<<<<

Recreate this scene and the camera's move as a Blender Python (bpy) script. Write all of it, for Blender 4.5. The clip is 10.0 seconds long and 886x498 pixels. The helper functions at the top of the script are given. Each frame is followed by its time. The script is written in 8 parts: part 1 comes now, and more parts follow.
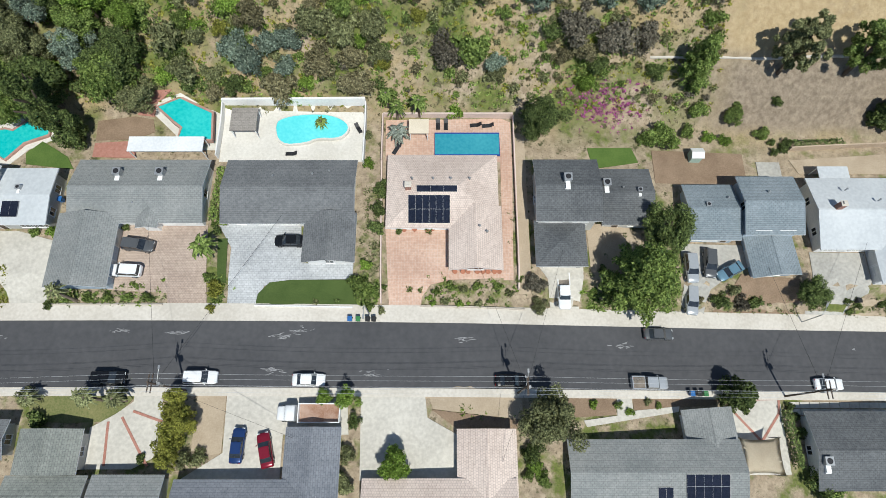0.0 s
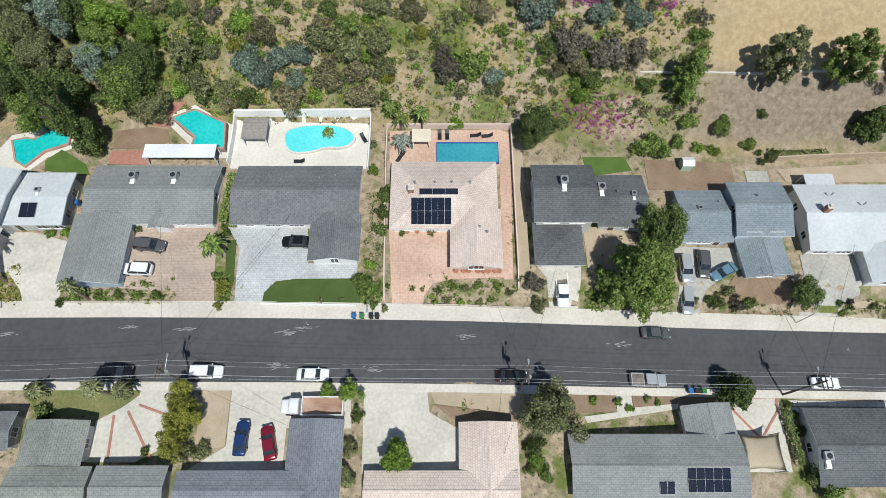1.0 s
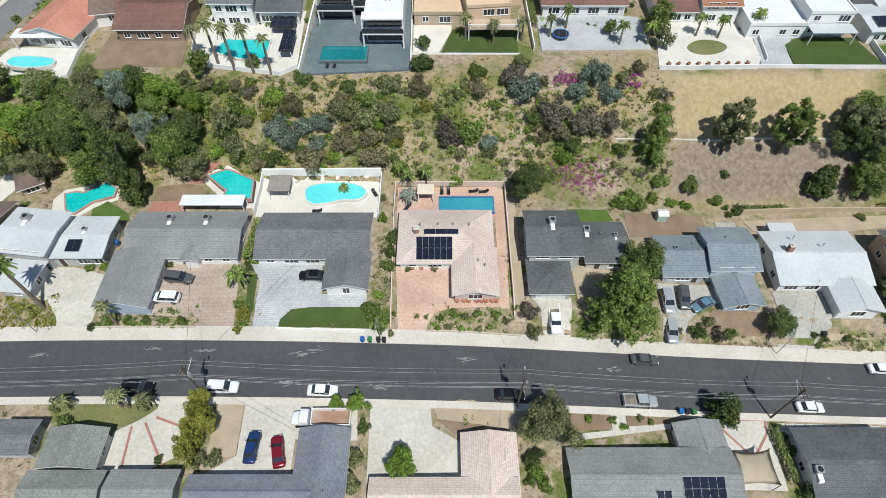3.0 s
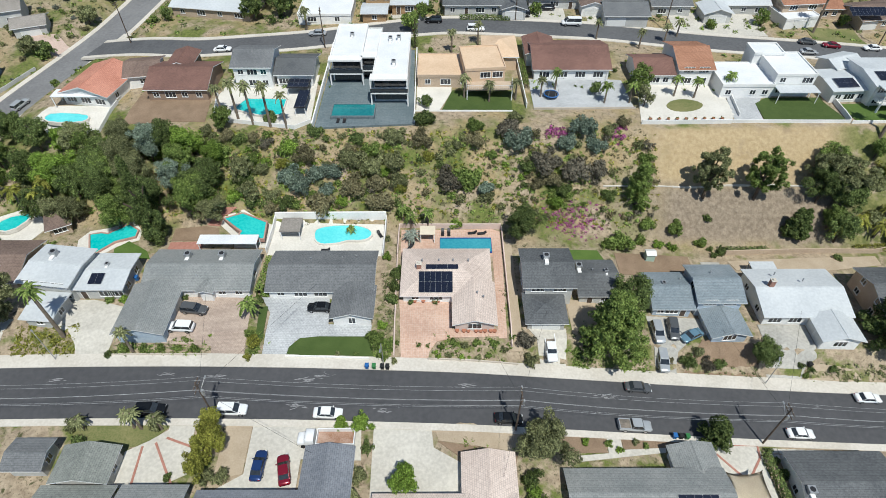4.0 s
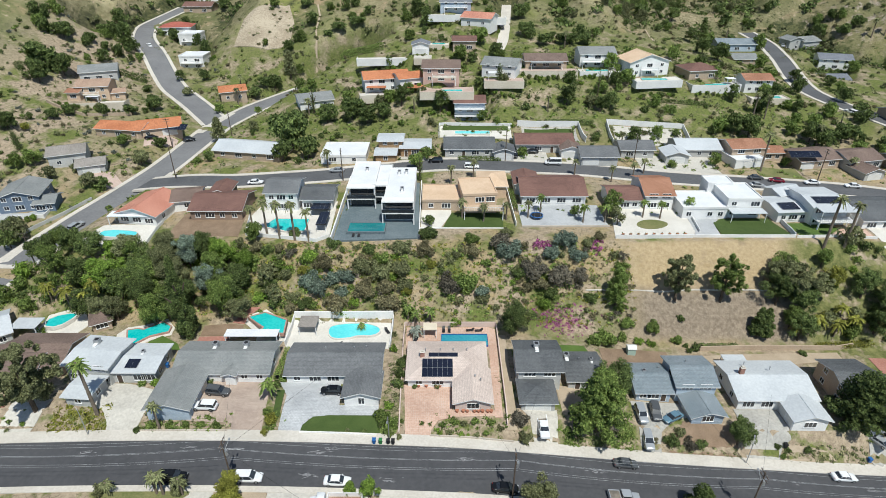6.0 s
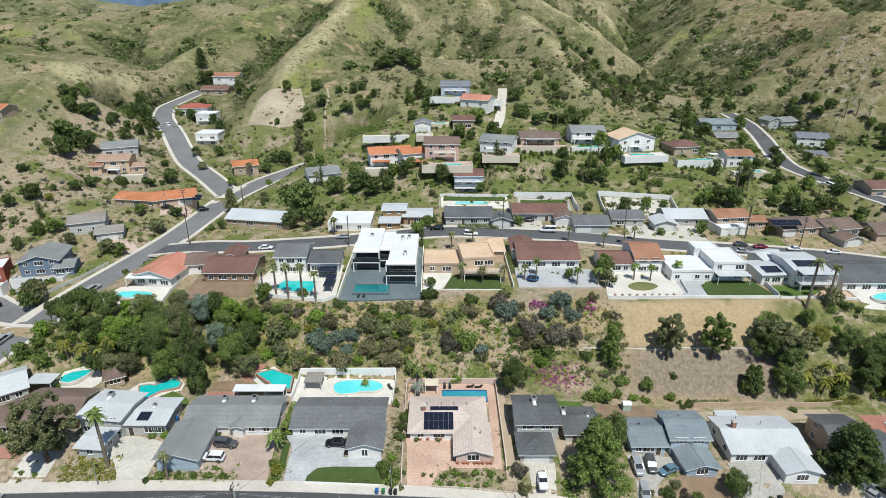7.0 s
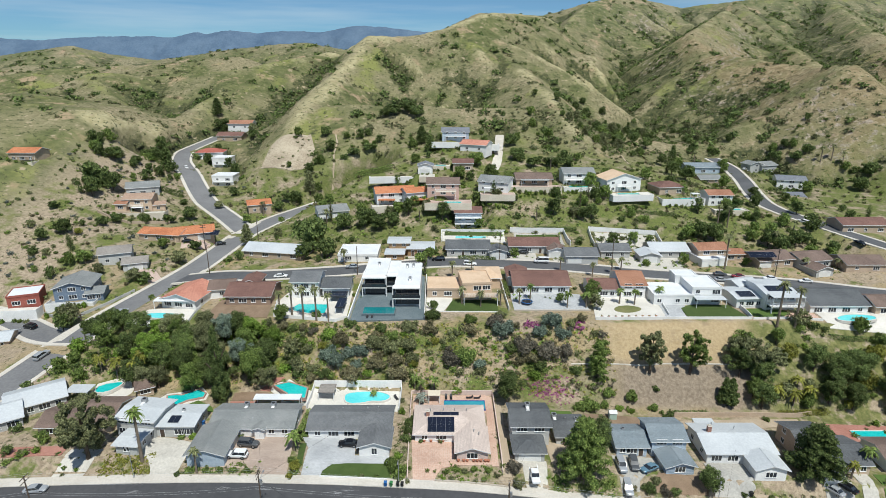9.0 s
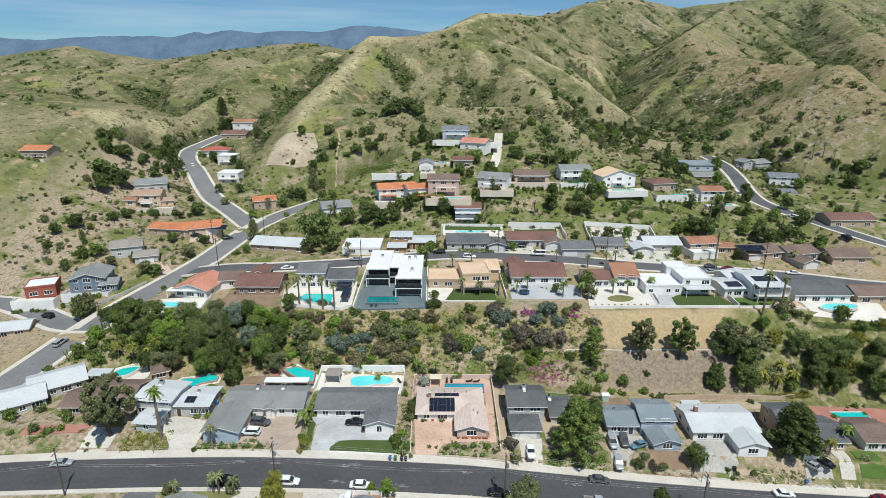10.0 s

>>>>

* [EXERCISE PROMPT] Every line above should be repeated exactly; pictures stay out of the copy.

* [EXERCISE RESPONSE]
Recreate this scene and the camera's move as a Blender Python (bpy) script. Write all of it, for Blender 4.5. The clip is 10.0 seconds long and 886x498 pixels. The helper functions at the top of the script are given. Each frame is followed by its time. The script is written in 8 parts: part 1 comes now, and more parts follow.
0.0 s
1.0 s
3.0 s
4.0 s
6.0 s
7.0 s
9.0 s
10.0 s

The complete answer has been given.